Book Review: Bellman & Black, by Diane Setterfield

I’m really not sure what to make of “Bellman & Black”. I picked it up on the advice of Orson Scott Card, and he was everything he said it would be. It’s an epic tale, in that it covers the lifespan of its main character, William Bellman, a young man blessed with a singular focus of mind. At a young age he, in a moment of competitive energy, makes the impossible shot with his sling and kills a rook. He goes on to achieve amazing things. It seems as though everything he touches turns golden, and he’s by no means stingey with his success–he lifts those around him at the same time.

Yet into every life a little rain must fall, and William Bellman’s comes in a sudden, brief deluge of Job-like proportions. From this point onward the story takes on more the shade of tragedy, though a gentle one, as ultimately he brings harm only to himself. In the end his attempts to micro-manage his world and avoid such loss again, no matter how well-intentioned, can be judged as much by the opportunities missed as by the success achieved.

The ending is somewhat nebulous and unsatisfying, but I’m not certain that wasn’t Setterfield’s point. William Bellman himself was somewhat nebulous and unsatisfying, and for those who knew him best, it’s as if he never lived. The man was a genius at business, certainly (and I found these parts of the book particularly interesting), but in many ways he is the embodiment of Thoreau’s fear of reaching life to find he had not lived. It is the tragedy of a man who was in no way unlikable, and yet could have been so much more.

The book is well written–almost hauntingly so. Fans of Setterfield’s first novel, “The Thirteenth Tale”, seem to struggle with it, but I had no previous experience/baggage coming in, so I appreciate “Bellman & Black” on its own merits. It’s a novel that grabs hold of your mind and leaves its fingerprints everywhere. It’s not one I care to read again, most likely; sometimes the author’s job is to discomfit and disgruntle the reader, and Setterfield is willing to be unliked for it. “Here’s a really good guy,” she seems to say, “but because of his flaws you don’t want to be him.”

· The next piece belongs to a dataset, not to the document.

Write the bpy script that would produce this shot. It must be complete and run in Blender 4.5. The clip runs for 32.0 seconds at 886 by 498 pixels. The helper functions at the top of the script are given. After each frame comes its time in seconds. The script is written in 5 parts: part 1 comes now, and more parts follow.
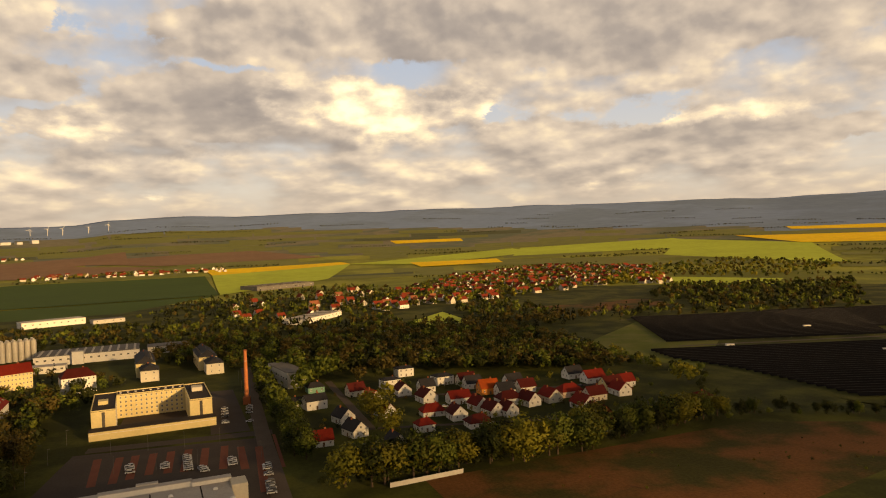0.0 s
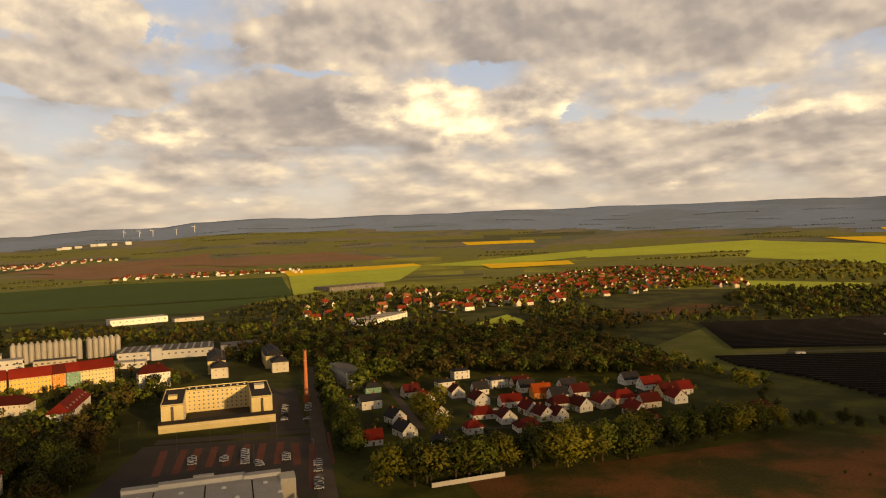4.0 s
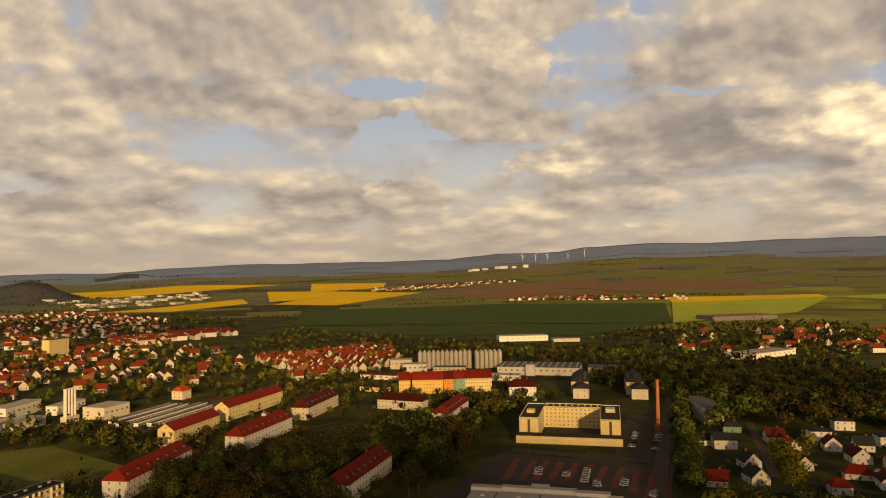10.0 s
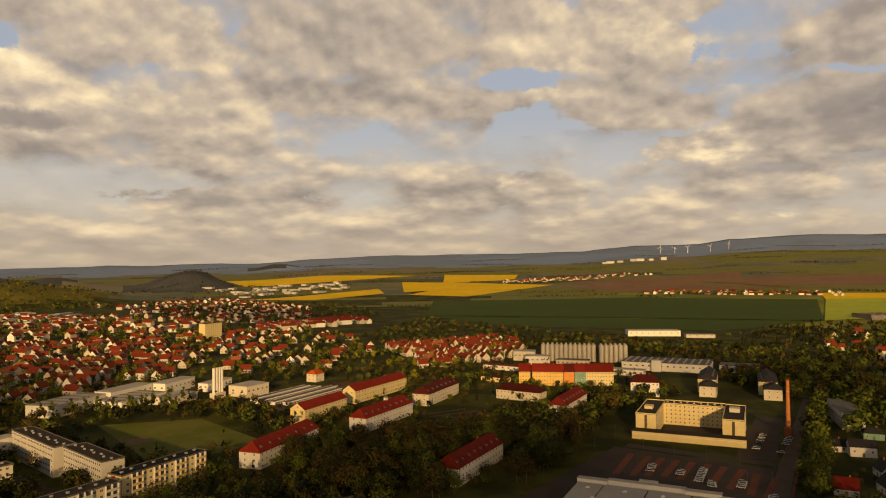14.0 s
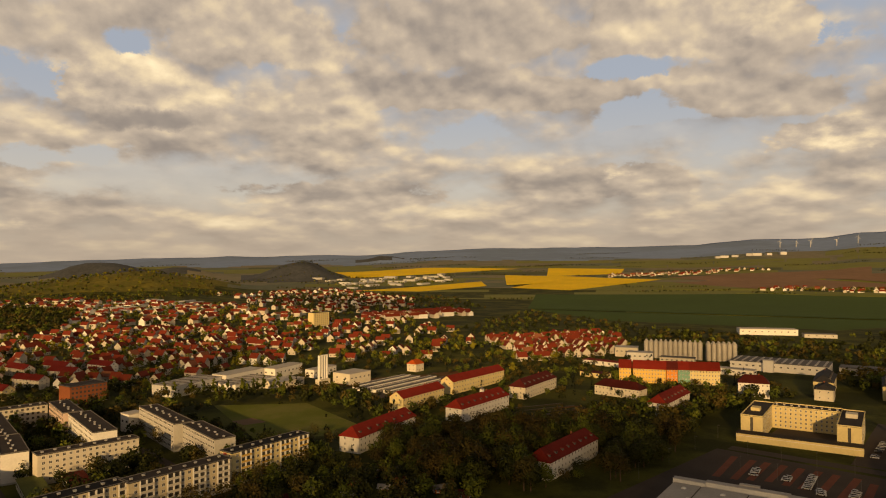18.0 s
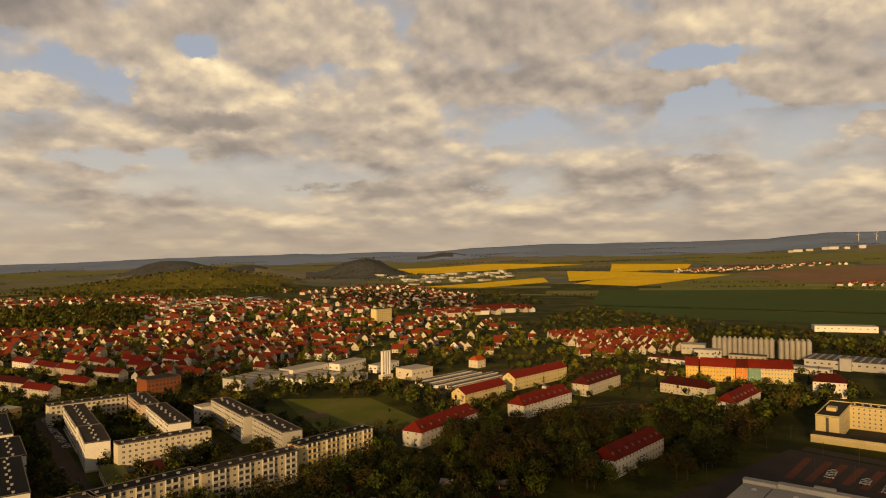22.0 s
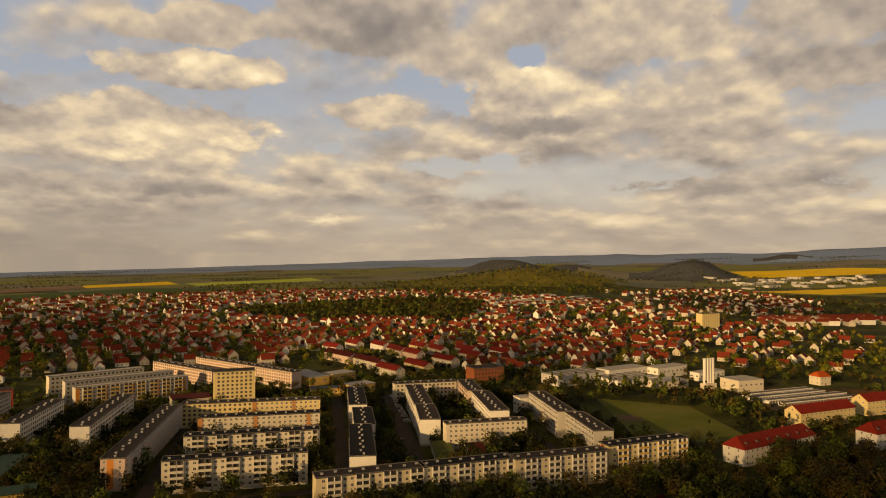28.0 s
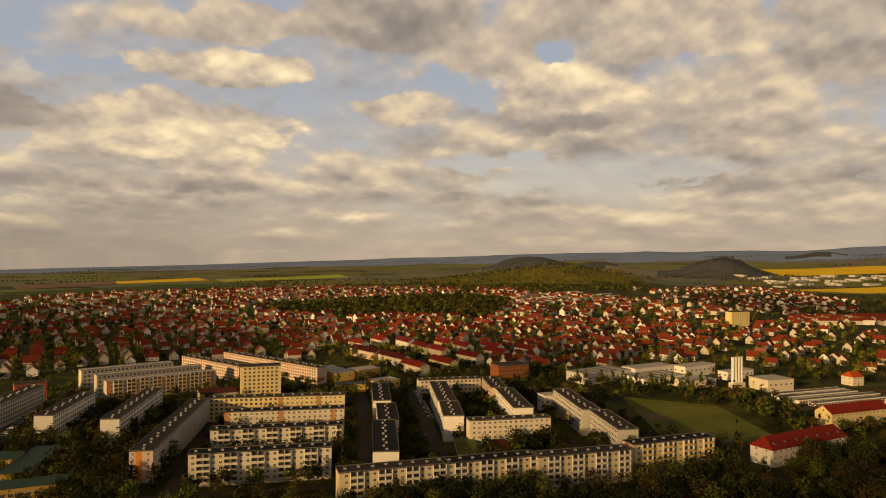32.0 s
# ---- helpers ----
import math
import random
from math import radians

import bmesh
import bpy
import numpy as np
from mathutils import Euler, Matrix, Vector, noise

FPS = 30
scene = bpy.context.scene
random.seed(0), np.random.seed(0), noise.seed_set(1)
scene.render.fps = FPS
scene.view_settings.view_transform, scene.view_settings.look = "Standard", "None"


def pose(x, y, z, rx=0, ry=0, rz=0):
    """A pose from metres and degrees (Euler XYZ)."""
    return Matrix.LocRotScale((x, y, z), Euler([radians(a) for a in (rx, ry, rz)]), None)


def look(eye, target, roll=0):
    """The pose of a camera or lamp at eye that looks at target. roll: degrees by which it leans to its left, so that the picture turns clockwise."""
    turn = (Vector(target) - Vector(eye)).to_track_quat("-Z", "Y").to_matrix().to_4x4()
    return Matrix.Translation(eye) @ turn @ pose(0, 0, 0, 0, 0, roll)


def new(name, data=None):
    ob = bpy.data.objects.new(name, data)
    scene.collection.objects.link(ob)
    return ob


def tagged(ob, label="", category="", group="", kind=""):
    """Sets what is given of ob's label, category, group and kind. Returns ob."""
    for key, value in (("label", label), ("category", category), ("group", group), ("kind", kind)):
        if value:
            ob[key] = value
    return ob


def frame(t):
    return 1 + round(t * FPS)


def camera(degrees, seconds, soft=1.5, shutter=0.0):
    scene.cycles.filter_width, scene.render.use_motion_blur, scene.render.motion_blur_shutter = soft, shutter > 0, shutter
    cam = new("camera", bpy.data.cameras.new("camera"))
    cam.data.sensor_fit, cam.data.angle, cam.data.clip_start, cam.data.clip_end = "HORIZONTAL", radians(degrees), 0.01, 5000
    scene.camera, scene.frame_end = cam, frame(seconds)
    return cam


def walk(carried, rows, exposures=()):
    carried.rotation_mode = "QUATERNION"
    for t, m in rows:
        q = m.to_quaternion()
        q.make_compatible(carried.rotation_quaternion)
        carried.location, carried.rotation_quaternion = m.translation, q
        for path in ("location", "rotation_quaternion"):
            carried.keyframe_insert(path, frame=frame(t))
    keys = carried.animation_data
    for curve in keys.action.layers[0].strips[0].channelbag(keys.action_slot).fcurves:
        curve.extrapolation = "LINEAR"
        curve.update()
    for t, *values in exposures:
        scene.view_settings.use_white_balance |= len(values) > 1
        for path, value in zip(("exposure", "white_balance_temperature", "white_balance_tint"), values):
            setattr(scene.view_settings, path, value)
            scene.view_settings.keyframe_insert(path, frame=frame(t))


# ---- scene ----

It’s not an easy book to get out of one’s mind. I see shades of Bellman in myself and in people I know. It would be an easier book if Bellman were less a good person. But it’s not an easy book, and while the ending may be unsatisfying, it could not have been otherwise and still remained true.

Do I recommend you read this book? Yes. And no. If you want to be entertained, this is not your book. If you want to be made to think, you might want to consider this one. If you want to be made to feel something…unsettling…this is your book. Ultimately I must give my kudos to Setterfield for the courage to write it.